Now, Let the height of the new person be H and weight be W.
and Red Star in Figure 1.2 represent this new person.
So, The Co-ordinates of the Star will be (H,W)
In KNN, we have to manually select the value for a variable name k, which will be shown later.
In this case, let’s try k=3 and k=6:
if K = 3, we are going to find 3 closest existing data points on our training set to our Red Star ( New Person).
How To Find the Closest 3 points to new data point ?
- Find the Euclidean Distance between the new data point (H,W) and all the other data points in the training set and put them in an array
2. Sort the array in Ascending order
3. Get the Top 3 elements of the array (because k=3)

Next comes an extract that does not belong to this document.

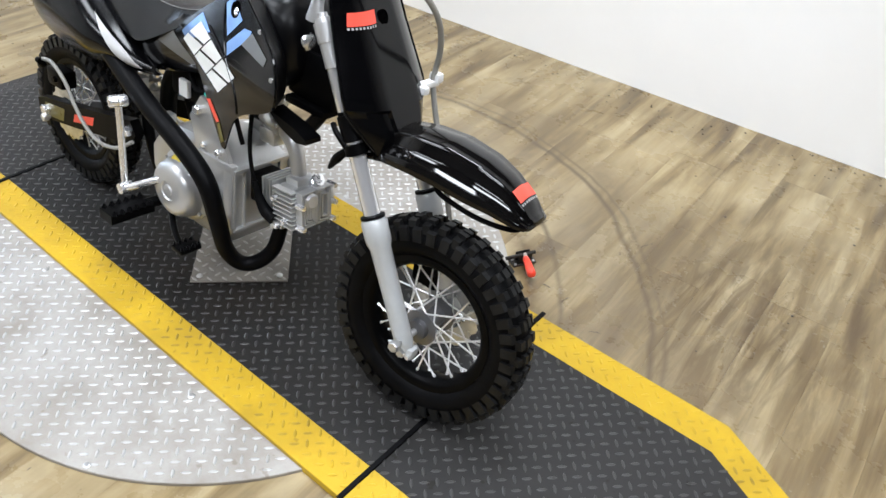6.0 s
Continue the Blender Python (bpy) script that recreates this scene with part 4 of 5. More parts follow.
# -- front fender --
FS = [(0.640, 0.522, 0.050, 0.036), (0.690, 0.548, 0.062, 0.046), (0.740, 0.558, 0.067, 0.052), (0.800, 0.561, 0.067, 0.056), (0.860, 0.552, 0.063, 0.054), (0.900, 0.538, 0.054, 0.046), (0.932, 0.519, 0.047, 0.034), (0.947, 0.507, 0.042, 0.026), (0.957, 0.495, 0.035, 0.015)]
FP = [(-1.0, 1.02), (-1.0, 0.74), (-0.975, 0.68), (-0.84, 0.62), (-0.70, 0.50), (-0.665, 0.42), (-0.60, 0.10), (-0.565, 0.03), (-0.50, 0.0), (-0.34, 0.0), (-0.29, -0.045), (0.0, -0.075)]
FP = FP + [(-a, b) for a, b in reversed(FP[:-1])]


def fender_section(u, top, half, drop, inset=0.0):
    return [Vector((u, a * (half - inset), top - b * drop - inset)) for a, b in FP]


bm = bmesh.new()
stations = []
for (a, b) in zip(FS, FS[1:]):
    for k in range(3):
        f = k / 3
        stations.append(tuple(x + (y - x) * f for x, y in zip(a, b)))
stations.append(FS[-1])
outer = [fender_section(*s) for s in stations]
inner = [fender_section(*s, inset=0.0035) for s in stations]
loft(bm, [o + i[::-1] for o, i in zip(outer, inner)])
mid = Vector((0, 0, 0))
for q in outer[-1]:
    mid += q / len(outer[-1])
loft(bm, [[q + (mid - q) * k + Vector((du, 0, dz)) for q in outer[-1]] for k, du, dz in ((0.0, 0.0, 0.0), (0.06, 0.004, -0.001), (0.25, 0.0065, -0.003), (0.8, 0.008, -0.004))])
ffend = part("front_fender", bm, "fender", bike, "glossy black high front fender with red logo at the tip", m=Matrix.Translation((0.64, 0, 0)) @ Matrix.Rotation(radians(4.8), 4, "Z") @ Matrix.Translation((-0.64, 0, 0)))


def fender_top(u, v):
    for a, b in zip(FS, FS[1:]):
        if u <= b[0] or b is FS[-1]:
            f = min(max((u - a[0]) / (b[0] - a[0]), 0), 1)
            top, half, drop = (a[i] + (b[i] - a[i]) * f for i in (1, 2, 3))
            break
    k = abs(v / half)
    pts = [(abs(p), q) for p, q in FP[:12]][::-1]
    for (p0, q0), (p1, q1) in zip(pts, pts[1:]):
        if k <= p1 or p1 >= 1:
            g = min(max((k - p0) / (p1 - p0), 0), 1)
            return Vector((u, v, top - (q0 + (q1 - q0) * g) * drop))


bm = bmesh.new()
grid = [[bm.verts.new(fender_top(0.917 + 0.019 * j / 3, -0.025 + 0.050 * i / 6) + Vector((0.0009, 0, 0.0012))) for i in range(7)] for j in range(4)]
for j in range(3):
    for i in range(6):
        bm.faces.new((grid[j][i], grid[j][i + 1], grid[j + 1][i + 1], grid[j + 1][i]))
part("red_logo", bm, "red", ffend, "small red logo block")
bm = bmesh.new()
for k in range(8):
    v = -0.025 + 0.0063 * k
    bm.faces.new([bm.verts.new(fender_top(u, x) + Vector((0.0009, 0, 0.0012))) for u, x in ((0.938, v), (0.938, v + 0.0040), (0.9410, v + 0.0040), (0.9410, v))])
part("logo_bar", bm, "silver", ffend, smooth=False)
bm = bmesh.new()
for s in (-1, 1):
    tube(bm, [(0.792, s * 0.050, 0.513), (0.800, s * 0.050, 0.490), (0.825, s * 0.049, 0.480), (0.880, s * 0.044, 0.470), (0.930, s * 0.026, 0.466), (0.944, 0.0, 0.466)], 0.0045, 8)
part("fender_brace", bm, "satin", ffend, "black brace under the fender")
bolts("brace_bolt", "steel", ffend, [((0.838, -0.058, 0.506), (0, -1, 0), 0.0045, 0.004), ((0.858, -0.057, 0.503), (0, -1, 0), 0.0045, 0.004)])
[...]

How to Classify the New Person ?
Now that we got the 3 data points that were closest to the co-ordinates of Red Star (new person), all that’s left to do is find the classes to which those 3 data points belong to.
If 2 of them belong to class fit and the other one belongs to class unfit, then we classify the new person (Red Star) to be fit. and if that’s not the case, we classify the new person to be unfit.
This is how KNN works. we literally classify data based on the majority class of it’s neighboring data (Euclidean distance) and hence the name K Nearest Neighbors.
How K-Nearest Neighbors work ? (Regression Problem )
All the steps are same for Regression and Classification till getting the
‘K’ elements of the array (shown above)
after finding K elements closest to the new data point. we, take the mean of the dependent variable Y of the ‘K’ elements in the list and that value is assigned as the value for Y of new data point.
Note : Unlike Classification, Regression outputs are continuous values for regression and hence we take the mean of the top ‘k’ elements of the array and assign that value as the predicted value for our new data.
Why Value of K is Important ?
K affects the accuracy of our model and the number of nearest neighbors from which out new data is classified is highly significant
very small value for K could lead to overfitting and very small value for k could lead to underfitting. So, Choosing the right value for K is very important
How to Choose K Value ?
There is no perfect way to choose the value for K. But, it is pretty much dependent on the dataset.
But , there still are some evaluation metrics that makes things easier.
using a test set and loss function.
so, A loss function is something that tells us a measure of how much our predicted values are deviating from the actual value
For Regression problem ,We can use Mean Squared Error Loss and for classification problems, we could use either binary cross entropy or categorical cross entropy loss based on the type of classification.
Explaining these loss functions is beyond the scope of this blog post. But, the basic takeaway is that we could use different K values and calculate the loss using the loss function for each value.
We finally select the K Value for which the loss is the lowest.
Conclusion
So, KNN is a simple yet a efficient algorithm as it depends so much on the co-ordinates of it’s neighboring values and this is how it works.
Thanks for Reading